Quote the records that follow in full and exactly; leave out the pictures.
★ ★ ★ ★
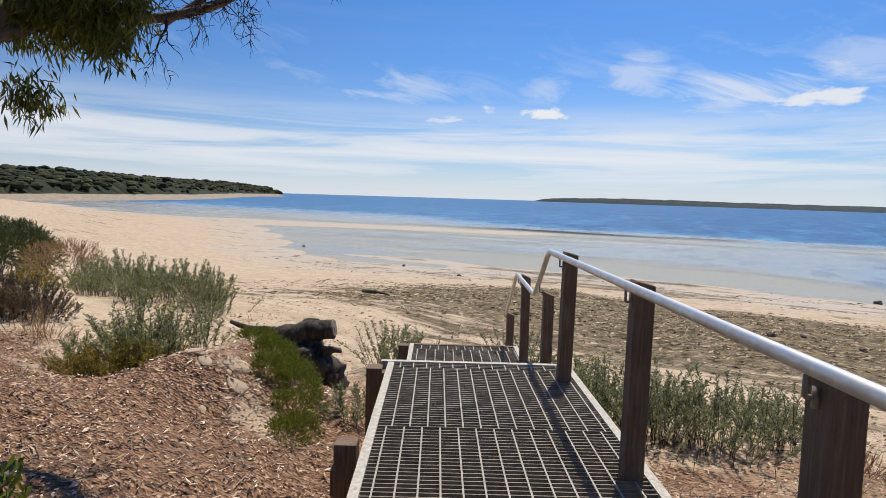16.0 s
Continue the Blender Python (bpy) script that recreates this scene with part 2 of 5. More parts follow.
def water_material():
    m, nt, bsdf = material("sea_water")
    deep = attr(nt, "deep")
    pos = stretched(nt, (0.25, 1.0, 1))
    streak = noise_at(nt, 0.12, 7.0, 0.6, pos, 0.4)
    d = math_node(nt, "ADD", deep, math_node(nt, "MULTIPLY", math_node(nt, "SUBTRACT", streak, 0.5), 0.5))
    col = ramp(nt, d, [(0.04, (0.52, 0.52, 0.5)), (0.2, (0.33, 0.385, 0.43)), (0.34, (0.2, 0.3, 0.4)), (0.48, (0.045, 0.16, 0.31)), (0.85, (0.01, 0.09, 0.24))])
    chop = math_node(nt, "ADD", math_node(nt, "MULTIPLY", noise_at(nt, 1.0, 4.0, 0.7, stretched(nt, (0.45, 0.16, 1)), 0.3), 0.55), math_node(nt, "MULTIPLY", noise_at(nt, 1.0, 4.0, 0.7, stretched(nt, (0.16, 0.035, 1)), 0.3), 0.45))
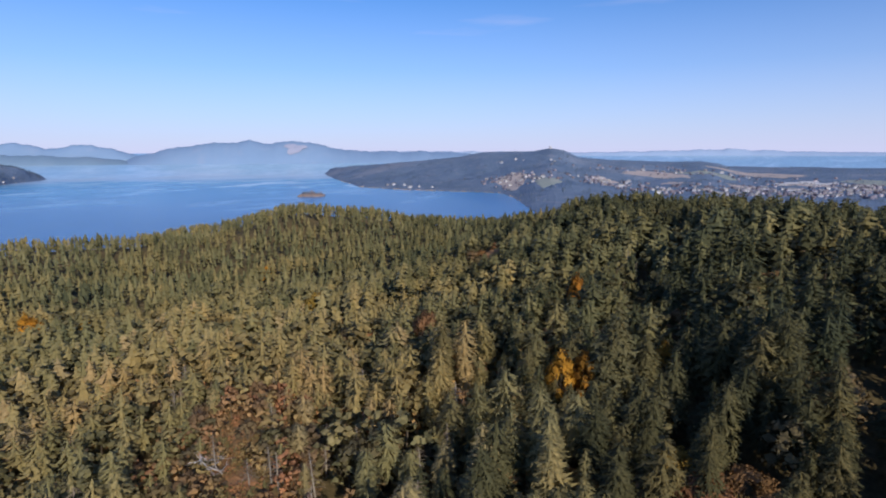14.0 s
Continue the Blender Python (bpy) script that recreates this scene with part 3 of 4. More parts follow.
# tint also falls with distance, for the haze over the far firs
tt = np.clip(0.50 + 0.17 * sun_tint - 0.58 * shade_tint * np.interp(td, (120, 220), (1.0, 0.66)) - 0.3 * np.clip((td - 270) / 180, 0, 1) + 0.18 * swell(tx, ty, 70, 32) + rng.normal(0, 1, len(tx)) * np.interp(td, (200, 380), (0.19, 0.11)) + 0.06 * dry + 0.09 * sun_tint * np.clip((330 - td) / 130, 0, 1), 0, 1)

for cx, cy, r_ in STRIP:      # trees before each opening kept low to fit the camera's view of it
    ux, uy = np.array((30 - cx, 30 - cy)) / math.hypot(30 - cx, 30 - cy)
    ahead, aside = (tx - cx) * ux + (ty - cy) * uy, np.abs((ty - cy) * ux - (tx - cx) * uy)
    th = np.where((ahead > 0) & (ahead < r_ + 8) & (aside < r_ + 1), np.minimum(th, 2.2 + 0.2 * np.maximum(ahead - r_, 0)), th)

# firs before the autumn trees, lowered to keep these in the camera's view
for cx, cy in ((135, 96), (139, 90), (206, 127), (92, 404), (57, 408), (161, 166), (167, 170), (-30, 205), (-93, 290), (-85, 318), (-78, 338), (-130, 222), (-137, 365), (110, 55), (117, 50), (103, 52), (194, 84), (230, 64), (214, 301), (191, 276), (3, 186), (-119, 208)):
    ux, uy = np.array((35 - cx, 35 - cy)) / math.hypot(35 - cx, 35 - cy)
    ahead, aside = (tx - cx) * ux + (ty - cy) * uy, np.abs((ty - cy) * ux - (tx - cx) * uy)
    th = np.where((ahead > -4) & (ahead < 17) & (aside < 5.5), th * (0.72 if 130 < cx < 145 else 0.74), th)

# the nearest firs, by stretches of the hillside, are things of their own
qe, qn = np.hypot(tx - 55, ty - 62), np.hypot(tx - 5, ty - 10)
be = np.degrees(np.arctan2(tx - 55, ty - 62))
bn = np.degrees(np.arctan2(tx - 5, ty - 10))
score = np.minimum(np.where((be > 45) & (be < 160) & (qe > 48), qe / 108, 9), np.where((bn > -40) & (bn < 60) & (qn > 95), qn / 150, 9))
order = np.argsort(np.where(scrub | under, 99, score))
single = np.zeros(len(tx), bool)
single[order[:300]] = True

near_shapes = [fir_shape(s, 27, 13, 6, b_, w, p, gaps=g, frond=0.10, cap=0.20, spray=0.14) for s, b_, w, p, g in
               ((1, 0.12, 0.24, 0.5, 0.04), (2, 0.14, 0.26, 0.46, 0.06), (3, 0.10, 0.23, 0.58, 0.04), (4, 0.26, 0.24, 0.38, 0.2), (5, 0.12, 0.25, 0.54, 0.08), (6, 0.22, 0.24, 0.42, 0.16))]
fir_protos = []
# darker copy of the needles: deeper green with the flank's shade in it
FIR_DEEP_SHADE = [(0.0, (0.053, 0.055, 0.031)), (0.5, (0.090, 0.085, 0.044)), (1.0, (0.138, 0.119, 0.060))]
fir_deep_shade = foliage("fir_needles_deep_shade", FIR_DEEP_SHADE, shared=False, grain=0.8)
for deep, shape in ((d_, sh_) for d_ in (False, True) for sh_ in near_shapes):
    fir = new("fir_tree")
    tagged(fir, "tall green Douglas fir in a dense stand", "conifer", "firs of the hillside", "")
    trunk = mesh_object("trunk", shape[2], shape[3], bark, fir)
    soften(mesh_object("crown", shape[0], shape[1], fir_deep_shade if deep else fir_near, fir), shape[4])
    fir_protos.append(fir)
used = [None] * len(fir_protos)
for i in np.nonzero(single)[0]:
    k = rng.randint(6) + 6 * (rng.uniform(0, 1) < shade_tint[i] + 0.1)
    m = pose(tx[i], ty[i], tz[i] - 0.2, rng.normal(0, 1.5), rng.normal(0, 1.5), rng.uniform(0, 360)) @ Matrix.Diagonal((th[i] * rng.uniform(0.78, 1.0), th[i] * rng.uniform(0.78, 1.0), th[i], 1))
    if used[k] is None:
        used[k] = m
    else:
        copy_thing(fir_protos[k], m)
for fir, m in zip(fir_protos, used):
    fir.matrix_basis = m

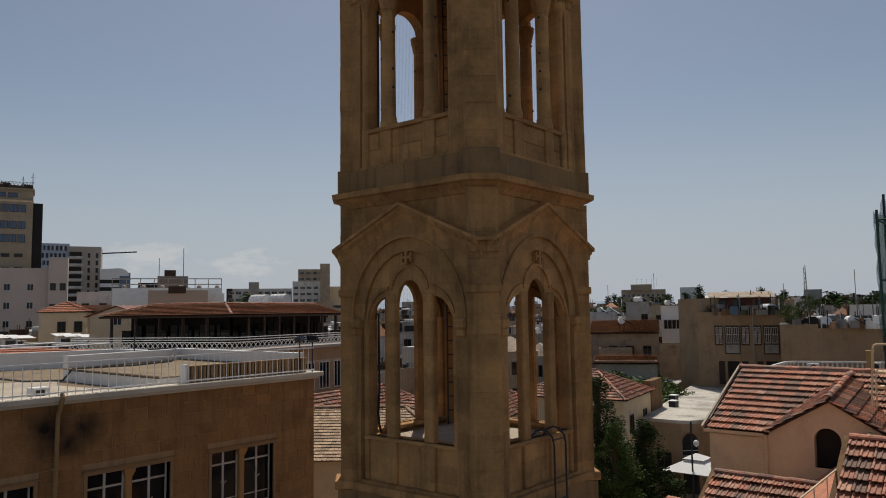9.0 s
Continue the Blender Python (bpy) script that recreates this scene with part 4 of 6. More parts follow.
part("downpipe", tube([P2 + Vector((0.05, 0.05, -0.3)), P2 + Vector((0.05, 0.05, -4))], 0.055, 8), GUTTER, gutter)
spout = thing("gargoyle_spout", "grey carved stone beast spout under the gutter", "gargoyle", (-1.4, -5.8, 7.4))
sp = bmesh.new()
for pts, r in (((( -0.98, -6.02, 7.40), (-1.2, -5.9, 7.44), (-1.42, -5.76, 7.49)), 0.085), (((-1.38, -5.79, 7.5), (-1.5, -5.68, 7.54), (-1.6, -5.60, 7.545)), 0.07),
               (((-1.57, -5.63, 7.56), (-1.66, -5.55, 7.54), (-1.72, -5.5, 7.50)), 0.06), (((-1.68, -5.53, 7.5), (-1.73, -5.49, 7.44)), 0.035),
               (((-1.6, -5.6, 7.6), (-1.5, -5.66, 7.64), (-1.3, -5.78, 7.6)), 0.03), (((-1.5, -5.7, 7.47), (-1.55, -5.66, 7.4)), 0.04)):
    tube(pts, r, 9, sp)
for bx in (-0.03, 0.03):
    tube([(-1.58 + bx, -5.6 + bx, 7.6), (-1.6 + bx, -5.58 + bx, 7.65)], 0.018, 5, sp)
part("spout", sp, SAND_DARK, spout, smooth=True)
part("block", box(-0.26, 0.30, -0.14, 0.2, -0.14, 0.06, 0.05), COPING, spout, m=Matrix.Translation((-1.02, -5.92, 7.38)) @ Matrix.Rotation(yaw, 4, "Z"))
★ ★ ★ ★
--- Expected output ---
16.0 s
Continue the Blender Python (bpy) script that recreates this scene with part 2 of 5. More parts follow.
def water_material():
    m, nt, bsdf = material("sea_water")
    deep = attr(nt, "deep")
    pos = stretched(nt, (0.25, 1.0, 1))
    streak = noise_at(nt, 0.12, 7.0, 0.6, pos, 0.4)
    d = math_node(nt, "ADD", deep, math_node(nt, "MULTIPLY", math_node(nt, "SUBTRACT", streak, 0.5), 0.5))
    col = ramp(nt, d, [(0.04, (0.52, 0.52, 0.5)), (0.2, (0.33, 0.385, 0.43)), (0.34, (0.2, 0.3, 0.4)), (0.48, (0.045, 0.16, 0.31)), (0.85, (0.01, 0.09, 0.24))])
    chop = math_node(nt, "ADD", math_node(nt, "MULTIPLY", noise_at(nt, 1.0, 4.0, 0.7, stretched(nt, (0.45, 0.16, 1)), 0.3), 0.55), math_node(nt, "MULTIPLY", noise_at(nt, 1.0, 4.0, 0.7, stretched(nt, (0.16, 0.035, 1)), 0.3), 0.45))
14.0 s
Continue the Blender Python (bpy) script that recreates this scene with part 3 of 4. More parts follow.
# tint also falls with distance, for the haze over the far firs
tt = np.clip(0.50 + 0.17 * sun_tint - 0.58 * shade_tint * np.interp(td, (120, 220), (1.0, 0.66)) - 0.3 * np.clip((td - 270) / 180, 0, 1) + 0.18 * swell(tx, ty, 70, 32) + rng.normal(0, 1, len(tx)) * np.interp(td, (200, 380), (0.19, 0.11)) + 0.06 * dry + 0.09 * sun_tint * np.clip((330 - td) / 130, 0, 1), 0, 1)

for cx, cy, r_ in STRIP:      # trees before each opening kept low to fit the camera's view of it
    ux, uy = np.array((30 - cx, 30 - cy)) / math.hypot(30 - cx, 30 - cy)
    ahead, aside = (tx - cx) * ux + (ty - cy) * uy, np.abs((ty - cy) * ux - (tx - cx) * uy)
    th = np.where((ahead > 0) & (ahead < r_ + 8) & (aside < r_ + 1), np.minimum(th, 2.2 + 0.2 * np.maximum(ahead - r_, 0)), th)

# firs before the autumn trees, lowered to keep these in the camera's view
for cx, cy in ((135, 96), (139, 90), (206, 127), (92, 404), (57, 408), (161, 166), (167, 170), (-30, 205), (-93, 290), (-85, 318), (-78, 338), (-130, 222), (-137, 365), (110, 55), (117, 50), (103, 52), (194, 84), (230, 64), (214, 301), (191, 276), (3, 186), (-119, 208)):
    ux, uy = np.array((35 - cx, 35 - cy)) / math.hypot(35 - cx, 35 - cy)
    ahead, aside = (tx - cx) * ux + (ty - cy) * uy, np.abs((ty - cy) * ux - (tx - cx) * uy)
    th = np.where((ahead > -4) & (ahead < 17) & (aside < 5.5), th * (0.72 if 130 < cx < 145 else 0.74), th)

# the nearest firs, by stretches of the hillside, are things of their own
qe, qn = np.hypot(tx - 55, ty - 62), np.hypot(tx - 5, ty - 10)
be = np.degrees(np.arctan2(tx - 55, ty - 62))
bn = np.degrees(np.arctan2(tx - 5, ty - 10))
score = np.minimum(np.where((be > 45) & (be < 160) & (qe > 48), qe / 108, 9), np.where((bn > -40) & (bn < 60) & (qn > 95), qn / 150, 9))
order = np.argsort(np.where(scrub | under, 99, score))
single = np.zeros(len(tx), bool)
single[order[:300]] = True

near_shapes = [fir_shape(s, 27, 13, 6, b_, w, p, gaps=g, frond=0.10, cap=0.20, spray=0.14) for s, b_, w, p, g in
               ((1, 0.12, 0.24, 0.5, 0.04), (2, 0.14, 0.26, 0.46, 0.06), (3, 0.10, 0.23, 0.58, 0.04), (4, 0.26, 0.24, 0.38, 0.2), (5, 0.12, 0.25, 0.54, 0.08), (6, 0.22, 0.24, 0.42, 0.16))]
fir_protos = []
# darker copy of the needles: deeper green with the flank's shade in it
FIR_DEEP_SHADE = [(0.0, (0.053, 0.055, 0.031)), (0.5, (0.090, 0.085, 0.044)), (1.0, (0.138, 0.119, 0.060))]
fir_deep_shade = foliage("fir_needles_deep_shade", FIR_DEEP_SHADE, shared=False, grain=0.8)
for deep, shape in ((d_, sh_) for d_ in (False, True) for sh_ in near_shapes):
    fir = new("fir_tree")
    tagged(fir, "tall green Douglas fir in a dense stand", "conifer", "firs of the hillside", "")
    trunk = mesh_object("trunk", shape[2], shape[3], bark, fir)
    soften(mesh_object("crown", shape[0], shape[1], fir_deep_shade if deep else fir_near, fir), shape[4])
    fir_protos.append(fir)
used = [None] * len(fir_protos)
for i in np.nonzero(single)[0]:
    k = rng.randint(6) + 6 * (rng.uniform(0, 1) < shade_tint[i] + 0.1)
    m = pose(tx[i], ty[i], tz[i] - 0.2, rng.normal(0, 1.5), rng.normal(0, 1.5), rng.uniform(0, 360)) @ Matrix.Diagonal((th[i] * rng.uniform(0.78, 1.0), th[i] * rng.uniform(0.78, 1.0), th[i], 1))
    if used[k] is None:
        used[k] = m
    else:
        copy_thing(fir_protos[k], m)
for fir, m in zip(fir_protos, used):
    fir.matrix_basis = m

9.0 s
Continue the Blender Python (bpy) script that recreates this scene with part 4 of 6. More parts follow.
part("downpipe", tube([P2 + Vector((0.05, 0.05, -0.3)), P2 + Vector((0.05, 0.05, -4))], 0.055, 8), GUTTER, gutter)
spout = thing("gargoyle_spout", "grey carved stone beast spout under the gutter", "gargoyle", (-1.4, -5.8, 7.4))
sp = bmesh.new()
for pts, r in (((( -0.98, -6.02, 7.40), (-1.2, -5.9, 7.44), (-1.42, -5.76, 7.49)), 0.085), (((-1.38, -5.79, 7.5), (-1.5, -5.68, 7.54), (-1.6, -5.60, 7.545)), 0.07),
               (((-1.57, -5.63, 7.56), (-1.66, -5.55, 7.54), (-1.72, -5.5, 7.50)), 0.06), (((-1.68, -5.53, 7.5), (-1.73, -5.49, 7.44)), 0.035),
               (((-1.6, -5.6, 7.6), (-1.5, -5.66, 7.64), (-1.3, -5.78, 7.6)), 0.03), (((-1.5, -5.7, 7.47), (-1.55, -5.66, 7.4)), 0.04)):
    tube(pts, r, 9, sp)
for bx in (-0.03, 0.03):
    tube([(-1.58 + bx, -5.6 + bx, 7.6), (-1.6 + bx, -5.58 + bx, 7.65)], 0.018, 5, sp)
part("spout", sp, SAND_DARK, spout, smooth=True)
part("block", box(-0.26, 0.30, -0.14, 0.2, -0.14, 0.06, 0.05), COPING, spout, m=Matrix.Translation((-1.02, -5.92, 7.38)) @ Matrix.Rotation(yaw, 4, "Z"))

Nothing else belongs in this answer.